We can not always agree with our partner, neither disagree with him. As we are losing hope to influence another adult, the reality that the same person can be eventually influenced so easily by another person makes us confused and disappointed. With more people living together, there are more competitions of opinions and influence. Landmines are being settled down  while we even never payed great attention to the peaceful appearance.

The power of language

We all know that language has a huge power and affects people’s behavior and relationship. I’ve read so many novels, which constantly unveil the magic but deceptive words of love. some one them showed us how foolish the lovers were or how silly the innocent heroine who was just indulging in cliché. I was also deeply interested in sociolinguistic and learned how the political or commercial rhetoric worked out on the mass.

But however, I never linked my studies to my daily life, less to many problems which pop out in my family just because of some careless words. We are basically selfish people, who defense first ourselves in all  circumstances. Even a little misunderstanding can quickly turn out to be a disaster. When we are mad, we tend to talk more and less carefully. Even the subject of quarrel was forgot days or years later, we may still stick to some uncomfortable words and tried to explain it by guessing what it meant deeply. These harmful words didn’t mean anything but just a way of let the violence go out of the body. Unfortunately, they have more power than weapons and they refused to die out in our memory.

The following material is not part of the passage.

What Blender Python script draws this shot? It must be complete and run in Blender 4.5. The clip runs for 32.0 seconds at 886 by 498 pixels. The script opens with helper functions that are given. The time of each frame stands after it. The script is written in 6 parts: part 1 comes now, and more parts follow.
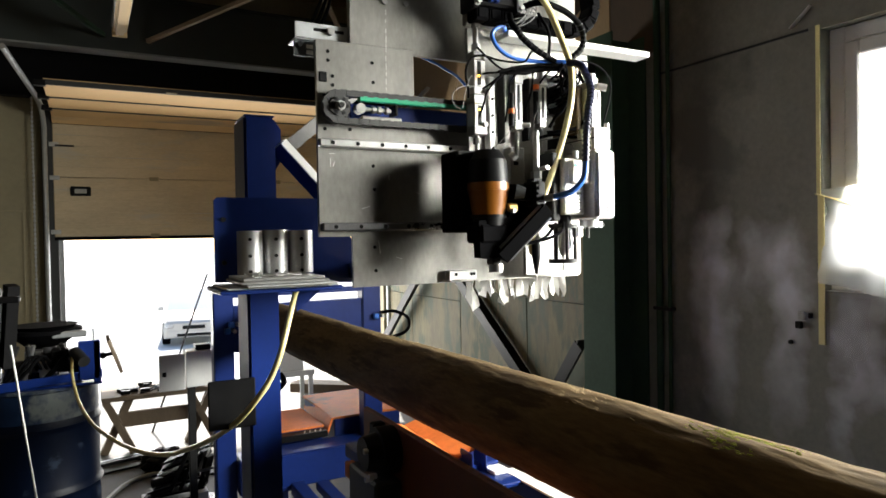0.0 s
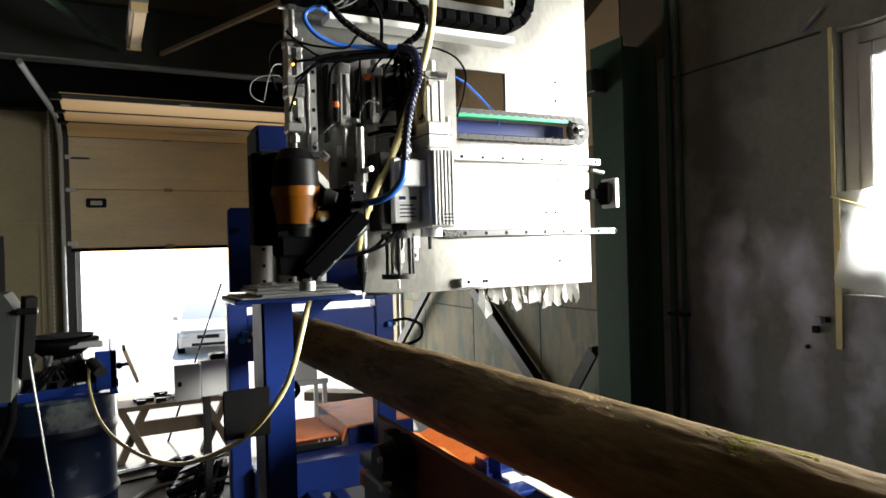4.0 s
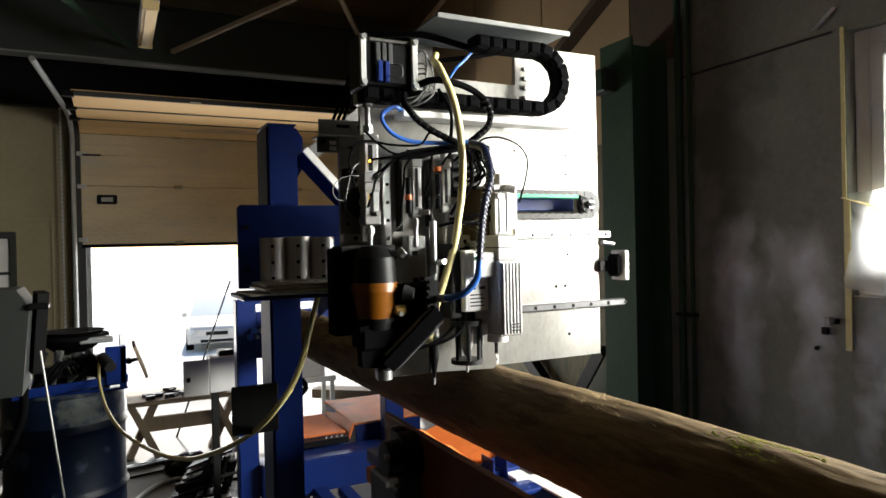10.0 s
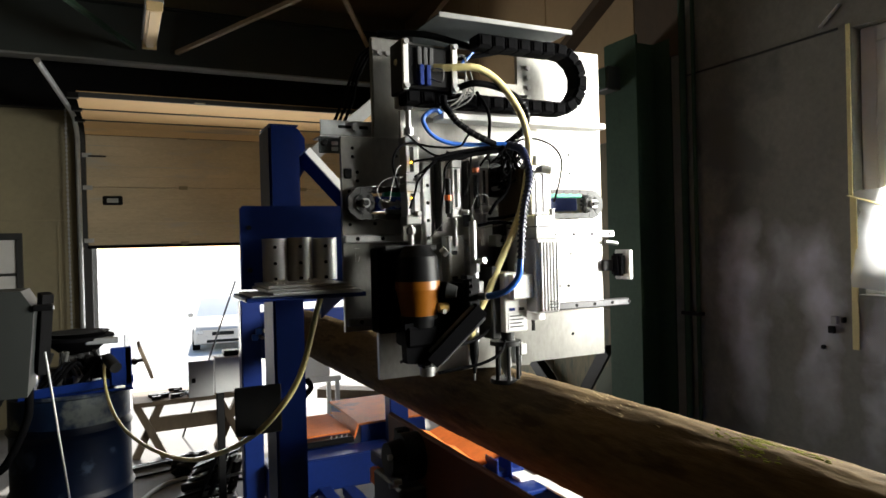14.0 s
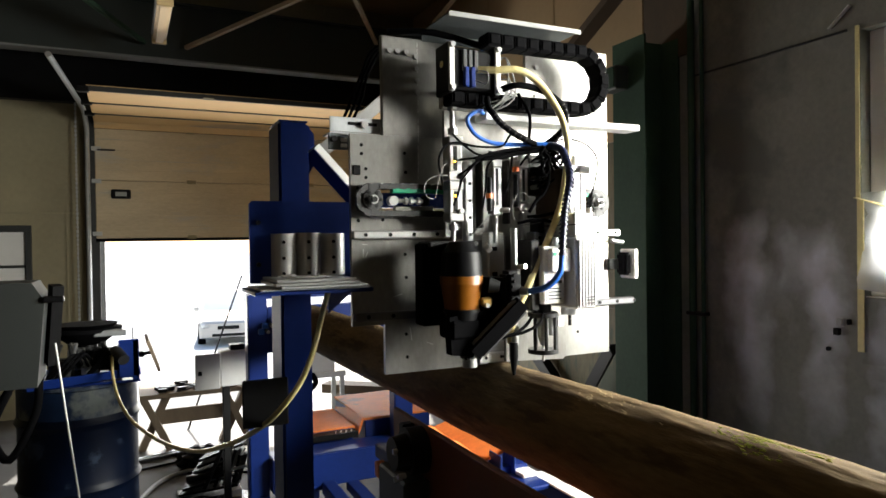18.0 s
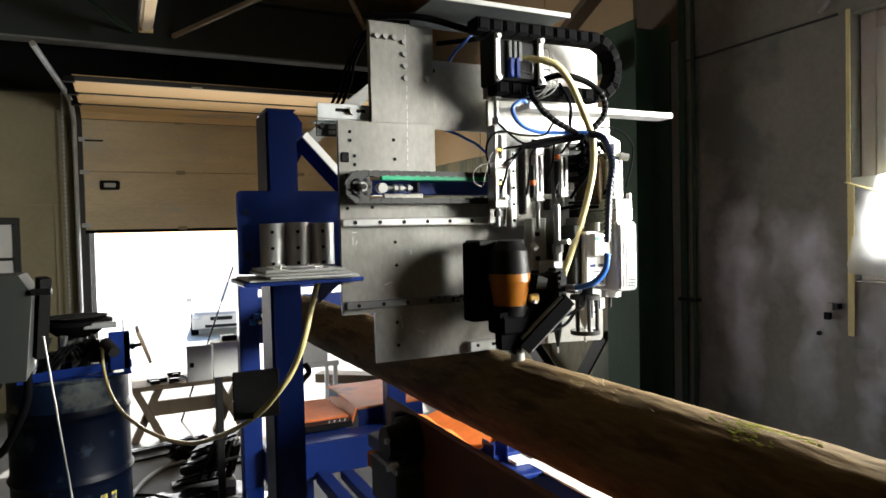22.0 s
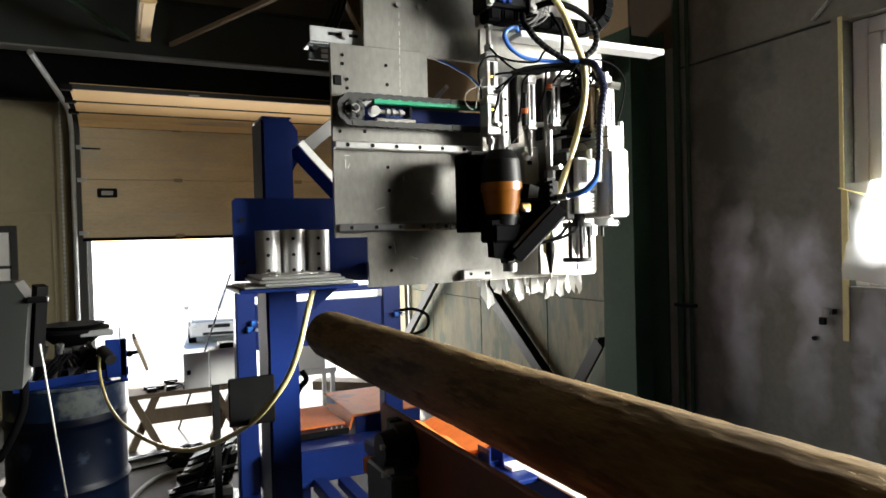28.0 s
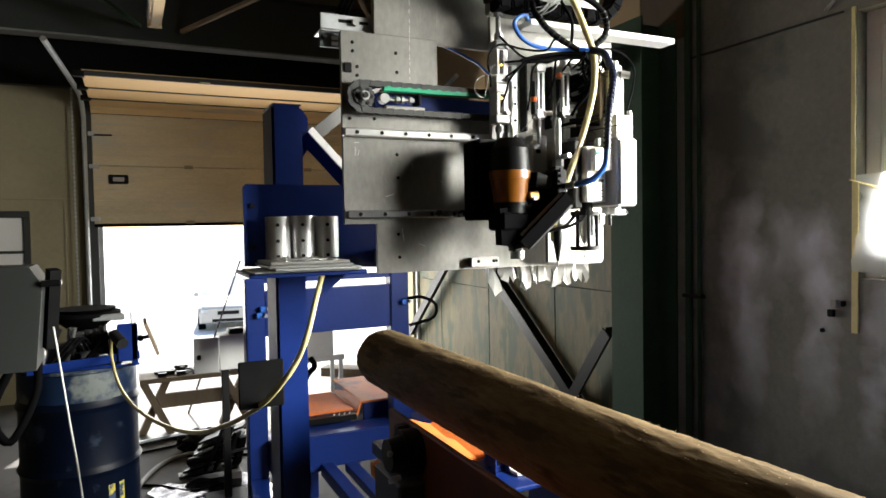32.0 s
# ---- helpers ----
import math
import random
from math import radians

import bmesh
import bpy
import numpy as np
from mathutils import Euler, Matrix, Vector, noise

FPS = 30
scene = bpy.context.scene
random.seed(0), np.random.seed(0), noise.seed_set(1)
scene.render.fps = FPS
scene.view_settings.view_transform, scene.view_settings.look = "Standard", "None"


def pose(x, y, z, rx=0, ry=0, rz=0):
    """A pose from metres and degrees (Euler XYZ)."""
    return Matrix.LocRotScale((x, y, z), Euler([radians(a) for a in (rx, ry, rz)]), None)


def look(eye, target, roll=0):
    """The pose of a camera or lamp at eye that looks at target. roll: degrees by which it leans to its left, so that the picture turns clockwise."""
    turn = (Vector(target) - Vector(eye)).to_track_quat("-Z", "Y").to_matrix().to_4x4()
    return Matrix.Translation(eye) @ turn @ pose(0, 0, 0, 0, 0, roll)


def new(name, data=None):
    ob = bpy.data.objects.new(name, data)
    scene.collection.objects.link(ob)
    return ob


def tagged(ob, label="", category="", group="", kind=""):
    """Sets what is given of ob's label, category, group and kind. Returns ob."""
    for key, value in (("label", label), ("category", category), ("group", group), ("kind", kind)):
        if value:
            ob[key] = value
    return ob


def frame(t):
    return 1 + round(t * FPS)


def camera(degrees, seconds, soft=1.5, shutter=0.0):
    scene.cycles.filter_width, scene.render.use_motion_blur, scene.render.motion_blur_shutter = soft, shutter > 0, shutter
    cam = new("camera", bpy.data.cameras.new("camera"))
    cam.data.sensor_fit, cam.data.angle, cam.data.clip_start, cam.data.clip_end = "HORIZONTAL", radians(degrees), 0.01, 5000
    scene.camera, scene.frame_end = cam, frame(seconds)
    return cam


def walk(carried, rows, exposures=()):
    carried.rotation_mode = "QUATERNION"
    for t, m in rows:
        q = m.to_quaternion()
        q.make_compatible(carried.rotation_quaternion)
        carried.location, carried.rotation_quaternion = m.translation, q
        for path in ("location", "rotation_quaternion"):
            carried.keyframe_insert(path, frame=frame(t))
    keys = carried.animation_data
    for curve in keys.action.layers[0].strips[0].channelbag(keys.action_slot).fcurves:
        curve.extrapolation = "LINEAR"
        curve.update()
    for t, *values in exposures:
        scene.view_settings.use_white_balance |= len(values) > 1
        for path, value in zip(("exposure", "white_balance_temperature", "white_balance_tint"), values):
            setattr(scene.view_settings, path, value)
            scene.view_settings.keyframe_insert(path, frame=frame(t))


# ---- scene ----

One of my friend, who is ten years older than me, told me seriously a golden rule for maintaining a good marriage life: never say anything bad to define one person. I didn’t understand it when I was young and enjoyed the believed eternal love. Life is a journey and as he said, we tend to define others more and more easily and quickly. My mom kept complaining about my dad, using all the same type of sentence. “He is selfish!””He never cared about me.”… If all was true, there was no hope. But I just listened in stead of confirming these points to comfort her. But I didn’t expected to remember these words and never thought one day I would repeat it as a proof of my dad’s defect or replace these words on my husband’s behavior.

Sadly, most of such harmful words have long life and they are stored in a certain area of our brain. The next time when we shout out at the same person, we eagerly solicit them to show how meanly we were treated, having forgotten what we said from our part. More weapons only make the situation worse.

The worst part in a couple’s dispute is that often the woman, in order to calm herself, talked about it with friends or other family members. It seems that we Chinese people  are more likely to do it. But unfortunately, when we talk to the third person, we all try to magnify those hateful words and exaggerate the issue. That only helps to make the memory clearer and more biased.

It’s not hard to be polite in public while it’s really hard to be polite and respectful to our family members. Studies have show us a hug gap between language and truth, but if we remember it, we will take seriously into account the bad effects of our words and we will forgive others more easily. If we are not ready to accept the dialectic application of this truth, just let the silence in and control our impulsive violence.